'Tell me, what manner of creature are you? An animal, a vegetable, or a mineral?'
[Or, how I learned to stop worrying, and love my quirks.]
My story is quite simple. For the longest time, long into early adulthood, I never felt in terms of sexuality or ideation parity with either of the polarized genders. As a young boy, I enjoyed playing with the girls and with my sister's girl toys as much as with my boy toys, feeling it was just fair and made sense to mix and match the play of the two sets, just because it would be and was more interesting. Of course, my childhood became rocky shortly after this point. One bad parent at home, and one parent too distant, the father of course, and he made and makes a great deal of money for it, and did and does it for us. However, I quickly became the least favored child in the eyes of my mother, and she would often seek to punish me rather then try to understand and cultivate whatever it was that made me tick.
My parents divorced shortly after I entered middle-school, and my mother took my sister, and I elected to live with my father. Life was hard enough in school with me not sharing the same 'assumptions' that all the other children generally learn to share, simply due to my unique method of problem solving and and socialization. The isolation induced by my mother through excessive 'grounding' in no way ameliorated my discomforts with society, and I still remain jaded and cynical enough to make Mencken blush, and generally dislike people.

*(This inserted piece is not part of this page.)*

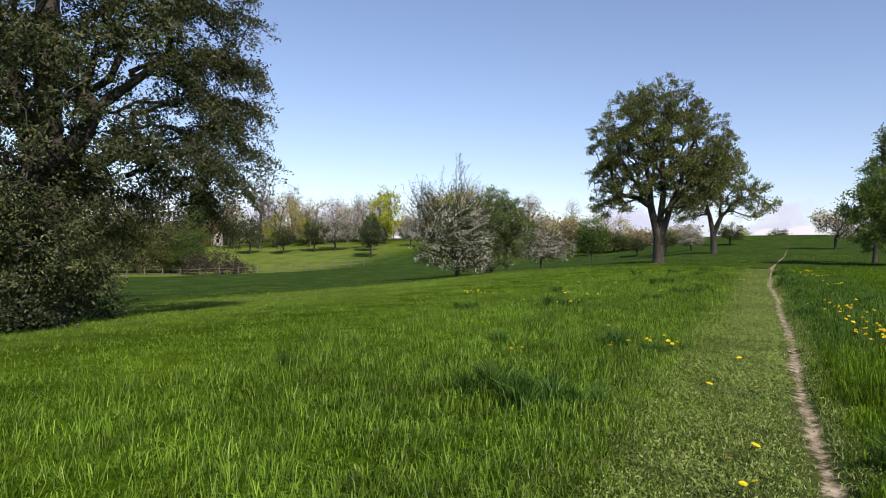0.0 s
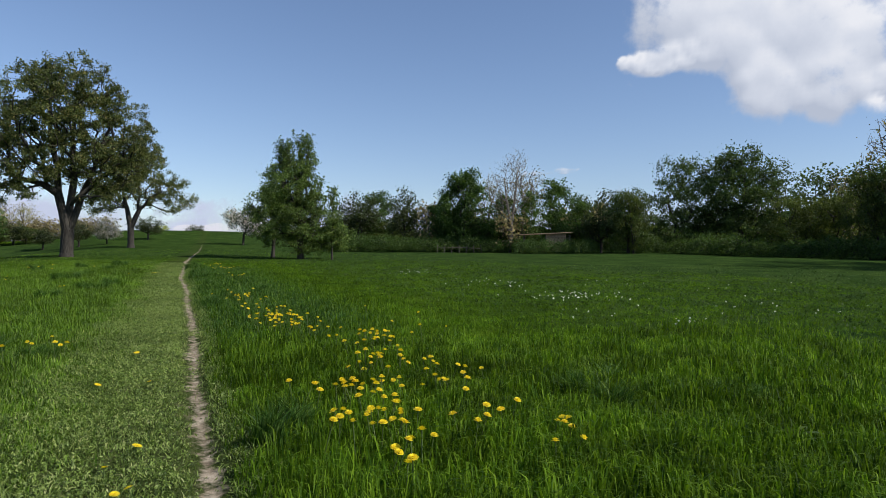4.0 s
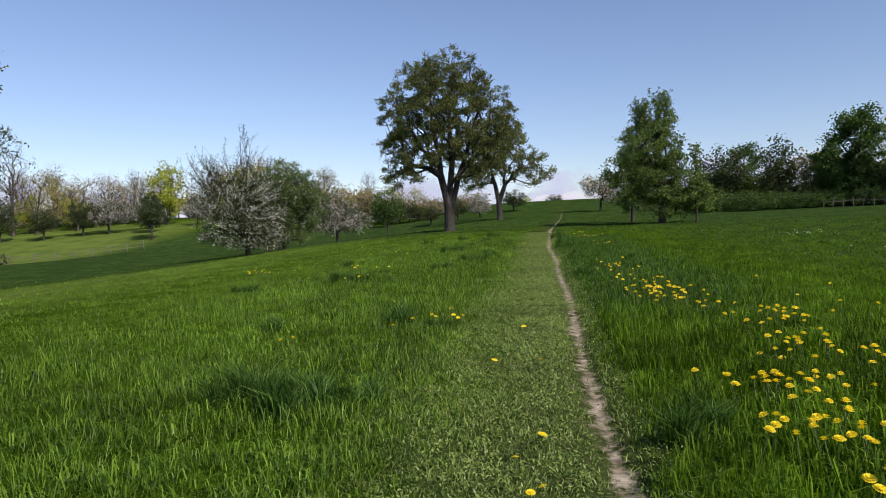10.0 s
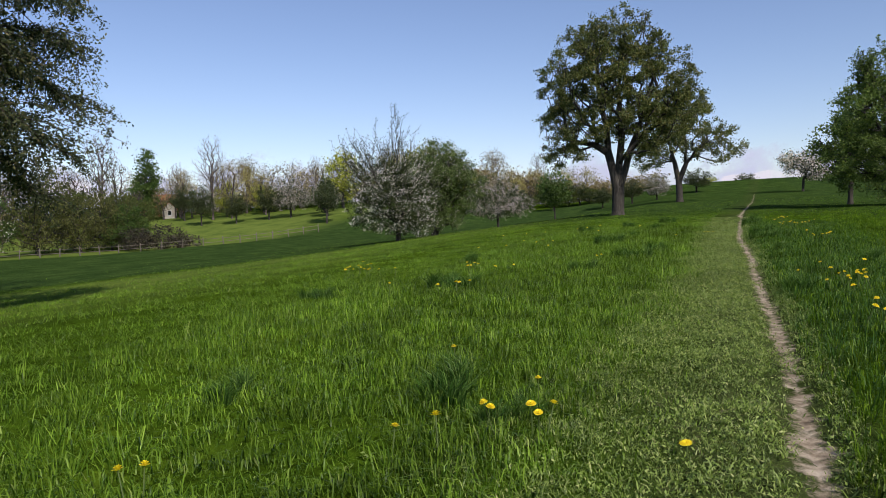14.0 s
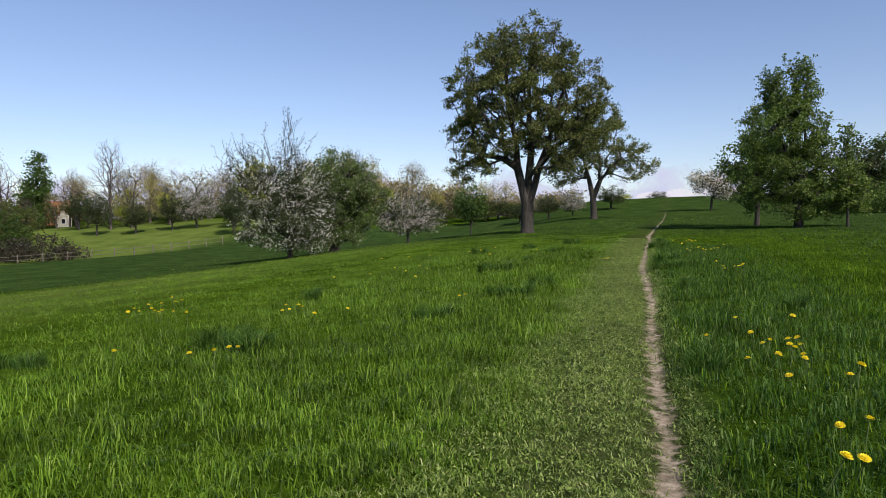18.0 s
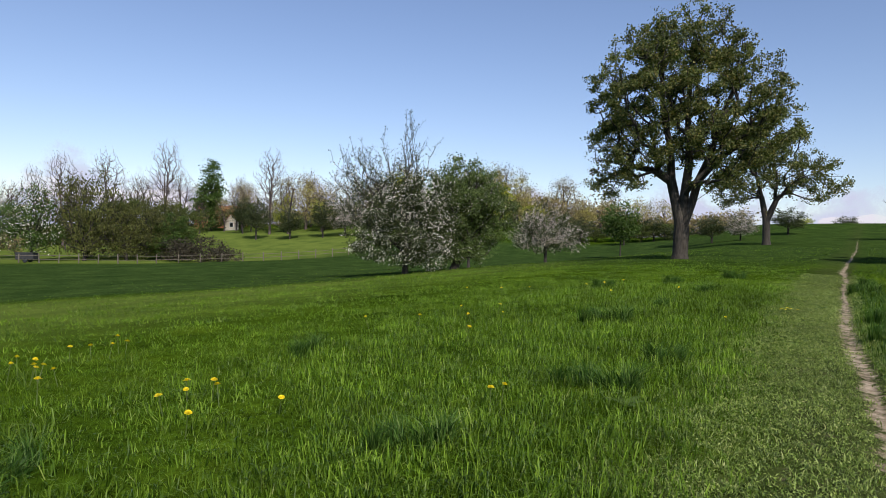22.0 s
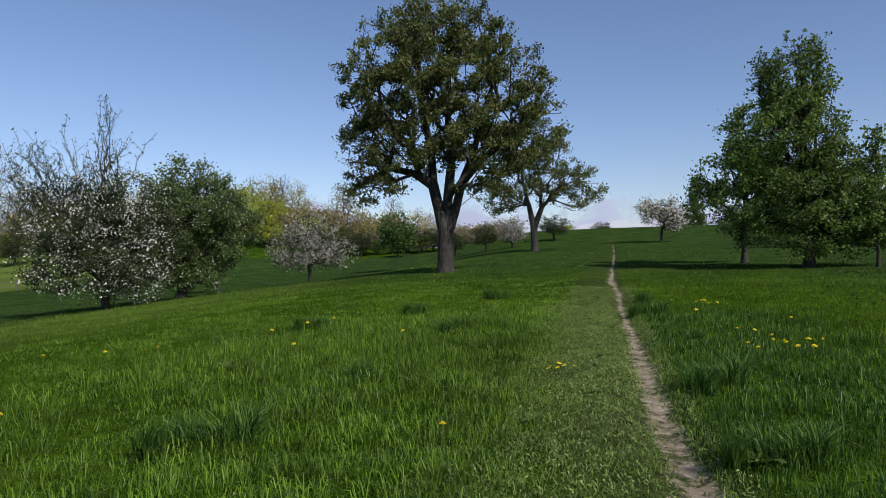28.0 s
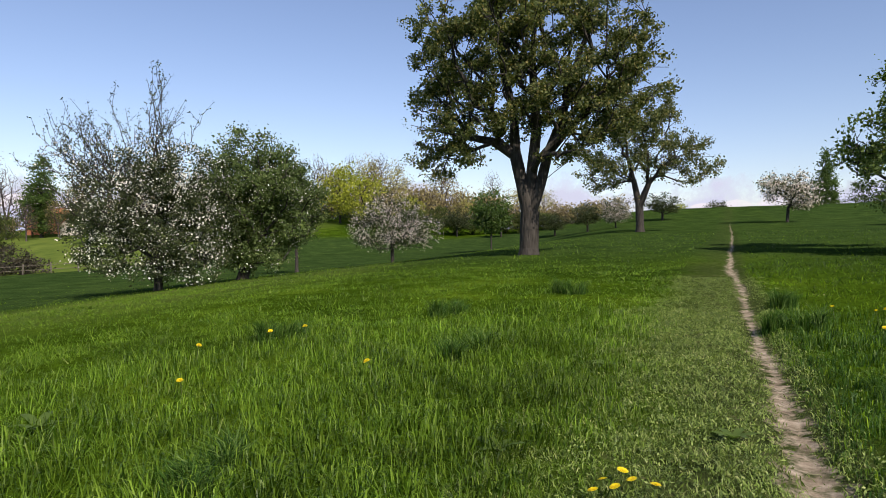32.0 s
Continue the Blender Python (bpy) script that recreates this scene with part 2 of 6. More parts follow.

Throughout my teens, I was mostly stuck in a rut in which I would first excel at my work, then lose interest, then force myself to regain it, then excel at it for a short period of time. I have since concluded, through some rather harrowing seasons of depression while an adult and in the military, that I am likely borderline psychotic. These cycles seem to alternate with the seasons, and are aggravated by disruptions to my circadian rhythms, which have also proven themselves to be very much those of a night-person.
Presently, I have been meditating on ->-bleeped-<-. Am I androgynous? I am, a little in appearance, and likely more within my mind. Would I rather be a girl/woman? Probably, but the barriers to retraining my brain and body through therapy and hormones, and possibly surgery, seem massive and insurmountable, and I can't rationally think of myself as a woman anyways.
Many trans people I've talked to seem to dislike the idea of being 'nothing but a eunuch'. To me, the option piques my fancy, and is also pleasing to my understanding of history, which I am told is robust. I am not a girl, and I am not a boy, but fall somewhere in between. I would prefer to be more woman then man, but my knowledge of the options leaves me with an ill feeling in my stomach at the idea of considering myself a woman, even were that for all intents and purposes my body could be reshaped to reflect what I see on the inside. So what, in your opinions, am I? Taking callers....now.